■ Aim of the exercise ■
Find the lines that hold the word "keys" and return them.

■ Source data ■
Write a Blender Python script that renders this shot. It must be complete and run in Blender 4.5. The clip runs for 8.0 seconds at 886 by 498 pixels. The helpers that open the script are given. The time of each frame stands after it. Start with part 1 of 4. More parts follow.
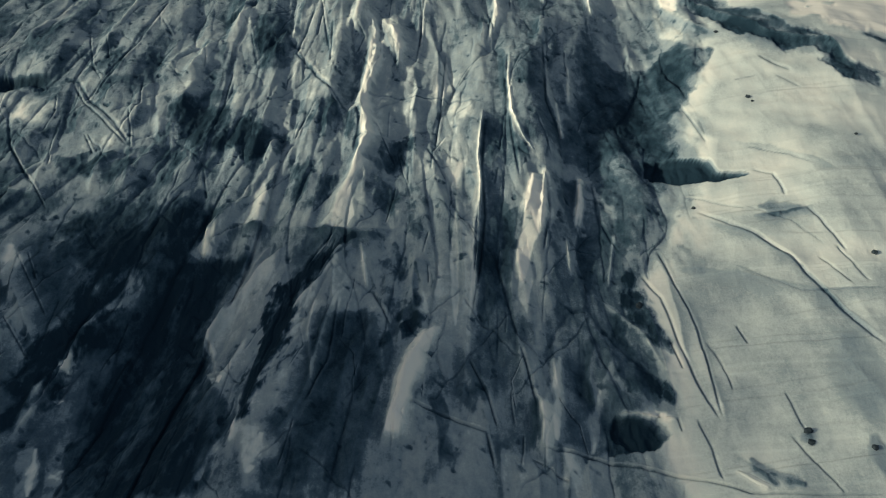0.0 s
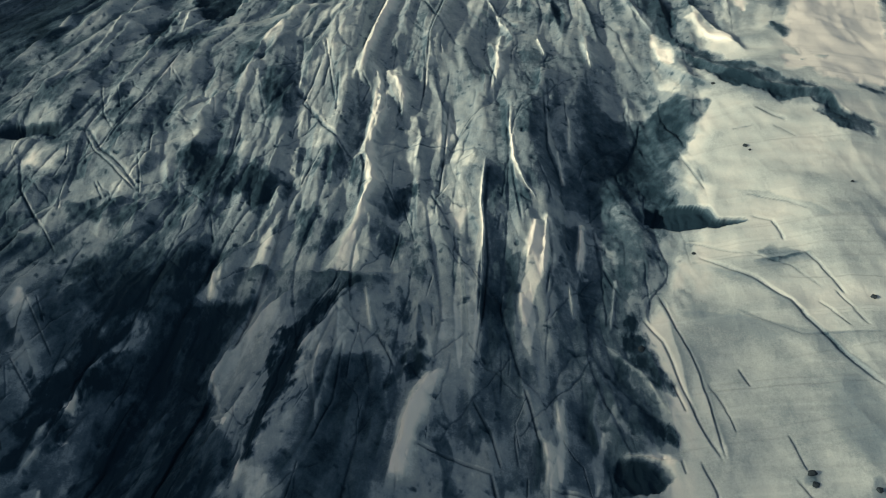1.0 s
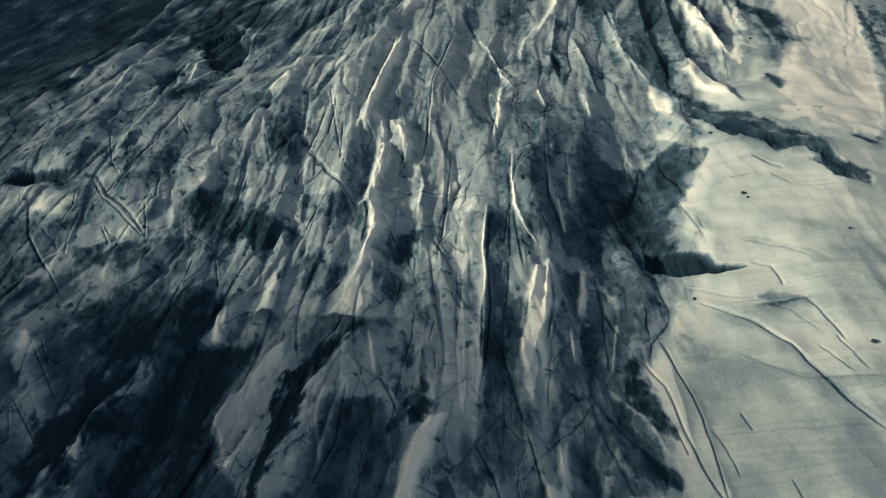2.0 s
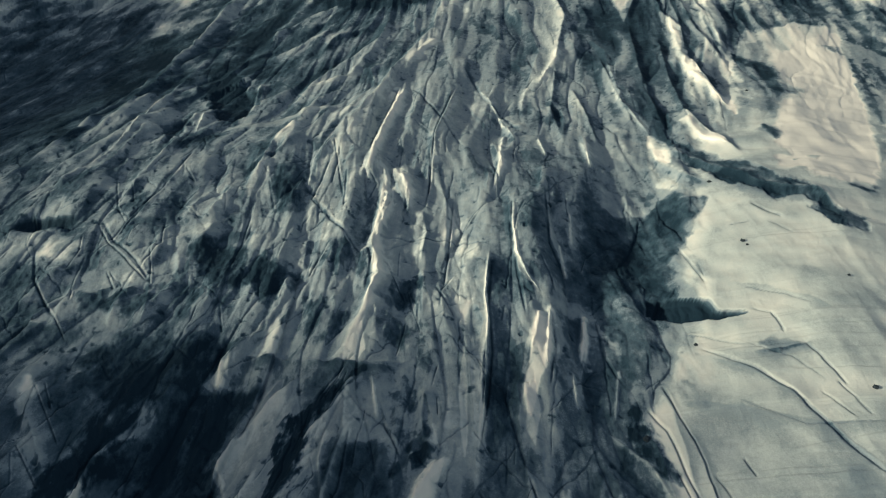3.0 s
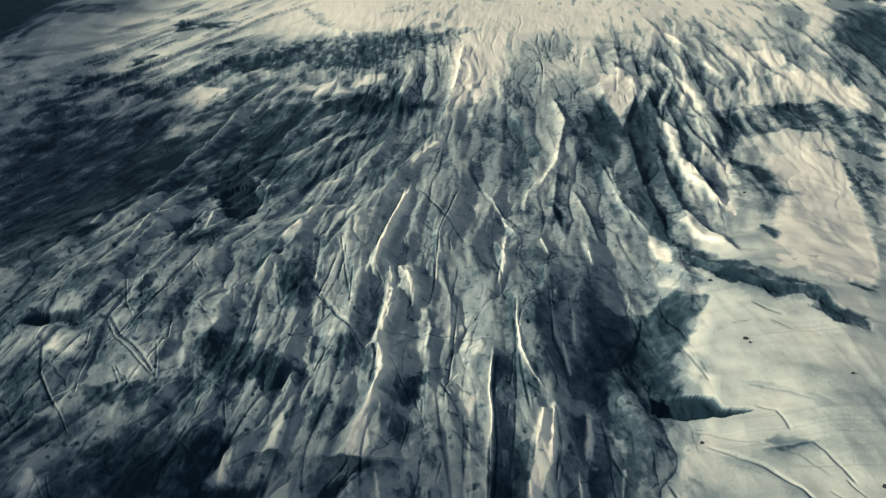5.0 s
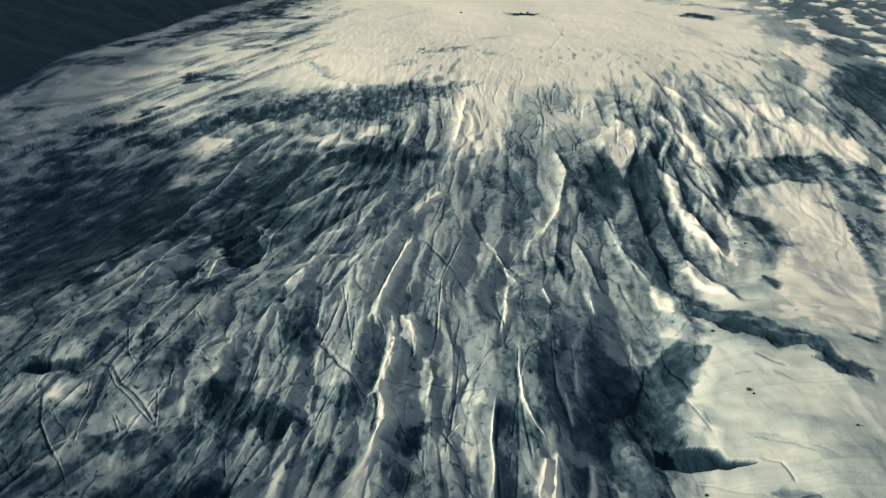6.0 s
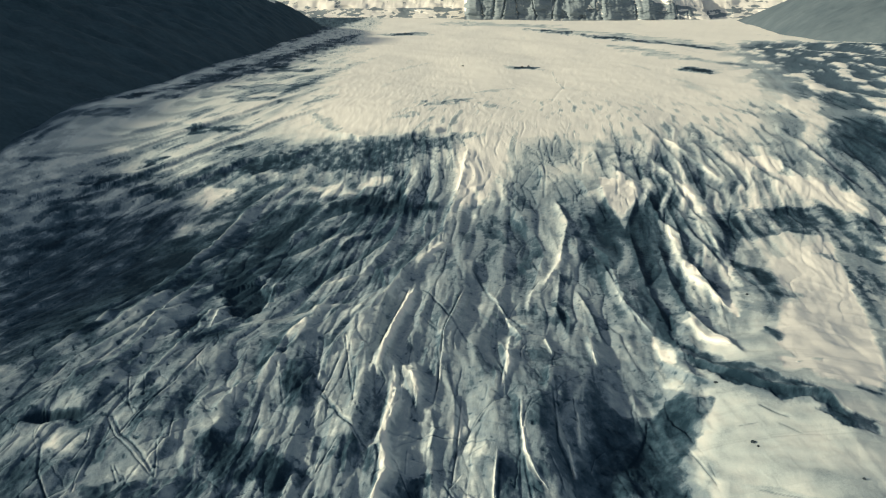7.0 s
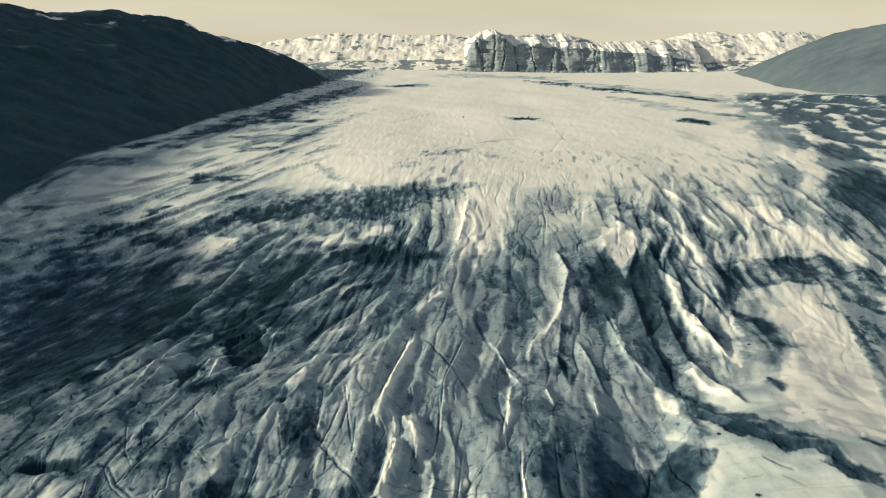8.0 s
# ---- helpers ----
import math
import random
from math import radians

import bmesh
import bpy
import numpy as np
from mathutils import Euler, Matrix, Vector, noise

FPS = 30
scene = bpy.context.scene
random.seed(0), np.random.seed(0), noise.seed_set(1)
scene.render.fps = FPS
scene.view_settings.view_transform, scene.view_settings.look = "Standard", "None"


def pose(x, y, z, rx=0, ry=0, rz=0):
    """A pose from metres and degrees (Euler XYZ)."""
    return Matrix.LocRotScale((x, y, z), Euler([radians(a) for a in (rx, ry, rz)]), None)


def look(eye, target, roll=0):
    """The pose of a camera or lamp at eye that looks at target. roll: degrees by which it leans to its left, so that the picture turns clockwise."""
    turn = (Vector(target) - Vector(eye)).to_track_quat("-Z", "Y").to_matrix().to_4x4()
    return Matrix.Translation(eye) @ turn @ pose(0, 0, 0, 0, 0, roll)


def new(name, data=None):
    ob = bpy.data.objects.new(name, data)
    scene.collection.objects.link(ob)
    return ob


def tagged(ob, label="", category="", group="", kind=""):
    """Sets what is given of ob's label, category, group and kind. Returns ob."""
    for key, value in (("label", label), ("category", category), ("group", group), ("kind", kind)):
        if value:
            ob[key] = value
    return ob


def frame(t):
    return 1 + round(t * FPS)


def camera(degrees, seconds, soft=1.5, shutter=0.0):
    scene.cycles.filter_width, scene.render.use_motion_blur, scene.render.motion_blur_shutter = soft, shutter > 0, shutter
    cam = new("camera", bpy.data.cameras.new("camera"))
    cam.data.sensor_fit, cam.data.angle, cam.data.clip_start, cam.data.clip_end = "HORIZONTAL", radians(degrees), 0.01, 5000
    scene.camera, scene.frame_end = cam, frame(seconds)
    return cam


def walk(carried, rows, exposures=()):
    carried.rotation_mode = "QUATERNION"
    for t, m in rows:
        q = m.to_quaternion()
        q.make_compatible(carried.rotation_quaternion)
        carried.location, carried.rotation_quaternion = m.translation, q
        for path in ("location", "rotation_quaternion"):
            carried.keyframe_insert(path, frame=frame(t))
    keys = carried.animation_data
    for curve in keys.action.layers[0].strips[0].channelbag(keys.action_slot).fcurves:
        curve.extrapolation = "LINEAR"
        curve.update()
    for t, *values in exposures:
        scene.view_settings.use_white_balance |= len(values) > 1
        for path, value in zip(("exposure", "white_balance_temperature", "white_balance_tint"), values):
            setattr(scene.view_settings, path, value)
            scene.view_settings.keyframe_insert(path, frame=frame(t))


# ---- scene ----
# the drone hovers about 100 m over the ice, drifts back a few metres and tilts up
cam = camera(56.0, 8.0, soft=1.1)
ROWS = [  # seconds, x, y, z, pitch, roll, yaw
    (0.0, 1.776, 7.571, 99.887, -41.172, 0.352, -0.423),
    (0.5, 1.484, 6.364, 99.873, -39.349, 0.308, -0.352),
    (1.0, 1.213, 5.232, 99.867, -37.558, 0.269, -0.301),
    (1.5, 0.961, 4.175, 99.869, -35.792, 0.231, -0.26),
    (2.0, 0.729, 3.191, 99.879, -34.042, 0.194, -0.222),
    (2.5, 0.517, 2.282, 99.897, -32.304, 0.154, -0.18),
    (3.0, 0.325, 1.447, 99.923, -30.572, 0.109, -0.131),
    (3.5, 0.152, 0.686, 99.958, -28.843, 0.058, -0.071),
    (4.0, 0.0, 0.0, 100.0, -27.114, -0.0, 0.0),
    (4.5, -0.132, -0.612, 100.05, -25.385, -0.065, 0.081),
    (5.0, -0.245, -1.15, 100.109, -23.654, -0.136, 0.171),
    (5.5, -0.338, -1.614, 100.175, -21.924, -0.211, 0.264),
    (6.0, -0.411, -2.003, 100.25, -20.196, -0.287, 0.358),
    (6.5, -0.464, -2.318, 100.333, -18.473, -0.36, 0.444),
    (7.0, -0.497, -2.559, 100.423, -16.761, -0.425, 0.515),
    (7.5, -0.51, -2.725, 100.522, -15.064, -0.473, 0.563),
    (8.0, -0.503, -2.818, 100.629, -13.39, -0.497, 0.578),
]
walk(cam, [(t, pose(x, y, z, 90 + pitch, roll, yaw)) for t, x, y, z, pitch, roll, yaw in ROWS],
     exposures=[(0.0, -0.03, 6700, 1), (4.0, 0.03, 6700, 1), (8.0, 0.15, 6700, 1)])

# ---- light: low sun from the near left, behind the shaded mountain ----
SUN_TO = Vector((-0.96, -0.14, 0.31)).normalized()
sun_data = bpy.data.lights.new("sun", "SUN")
sun_data.energy, sun_data.angle, sun_data.color = 4.7, radians(2.2), (1.0, 0.845, 0.625)
sun = new("sun", sun_data)
sun.matrix_world = look(SUN_TO * 900, (0, 0, 0))

world = bpy.data.worlds.new("sky")
scene.world = world
world.use_nodes = True
wn, wl = world.node_tree.nodes, world.node_tree.links
wn.clear()
w_out = wn.new("ShaderNodeOutputWorld")
w_bg = wn.new("ShaderNodeBackground")
w_sky = wn.new("ShaderNodeTexSky")
w_sky.sky_type = "NISHITA"
w_sky.sun_disc = False
w_sky.sun_elevation = math.asin(SUN_TO.z)
w_sky.sun_rotation = math.atan2(SUN_TO.x, SUN_TO.y)
w_sky.air_density, w_sky.dust_density, w_sky.ozone_density = 1.0, 1.5, 0.1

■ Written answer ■
    keys = carried.animation_data
    for curve in keys.action.layers[0].strips[0].channelbag(keys.action_slot).fcurves:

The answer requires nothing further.